The self-taught artist tries to leave that which she has endured in the background, like “a dead grandmother who protects you,” she says. Her work is inspired by both her own life and by global issues such as climate change and cultural destruction. She quotes what the German artist Anselm Kiefer once said about the role of an artist: To observe and do the work. 

She describes her large paintings, inspired by Middle Eastern history and aesthetics, as a form of ‘gestural abstraction.’ They are full of rich colors, floating shapes, dreamlike landscapes, and curious figures. There are portrayals of chaos, explosions, life and death — and of the moment after death, reaching the sublime. Decay, and seeing the beauty in it, is Sora’s obsession. 

“It’s an equivalent of my own life,” she says. “I feel like, the older we get, the more refined we’re supposed to be. I feel the decay that has happened within me is equivalent to the physical decay I see in artworks and palaces. We persevere through certain things, or we fail. We might be destroyed in the process, and that’s what interests me.”    

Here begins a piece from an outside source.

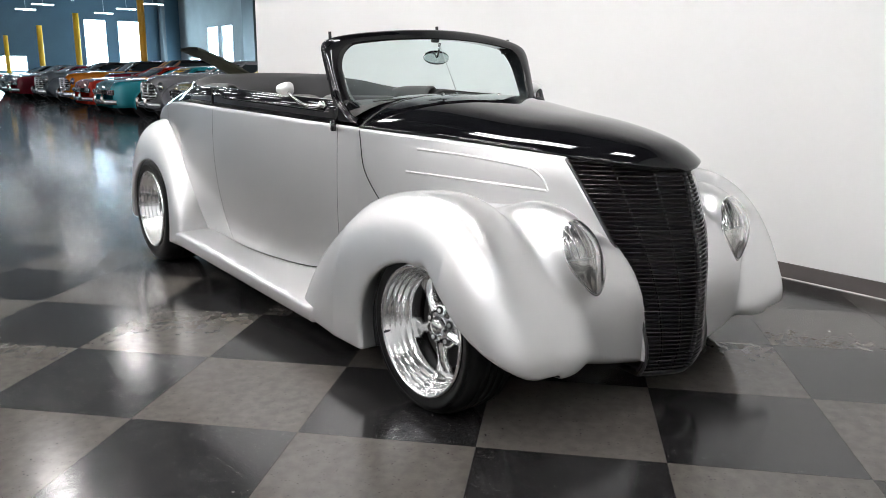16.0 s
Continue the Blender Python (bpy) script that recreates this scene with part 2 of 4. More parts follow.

The physical act of painting is a way of staying whole. “I come to the studio super-early in the morning, shut the world off and put on my music. I’m immersed in that moment. It’s the best feeling,” she says. It is also a way of dealing with her post-traumatic stress disorder, caused by escaping near-death experiences. 

“The only way to get it out of me somehow, or to work with this, is to continuously repeat that feeling,” she explains. “In the end, I don’t want the work to be about death or terribleness. It will be, somehow, but I also want to create elements of beauty.”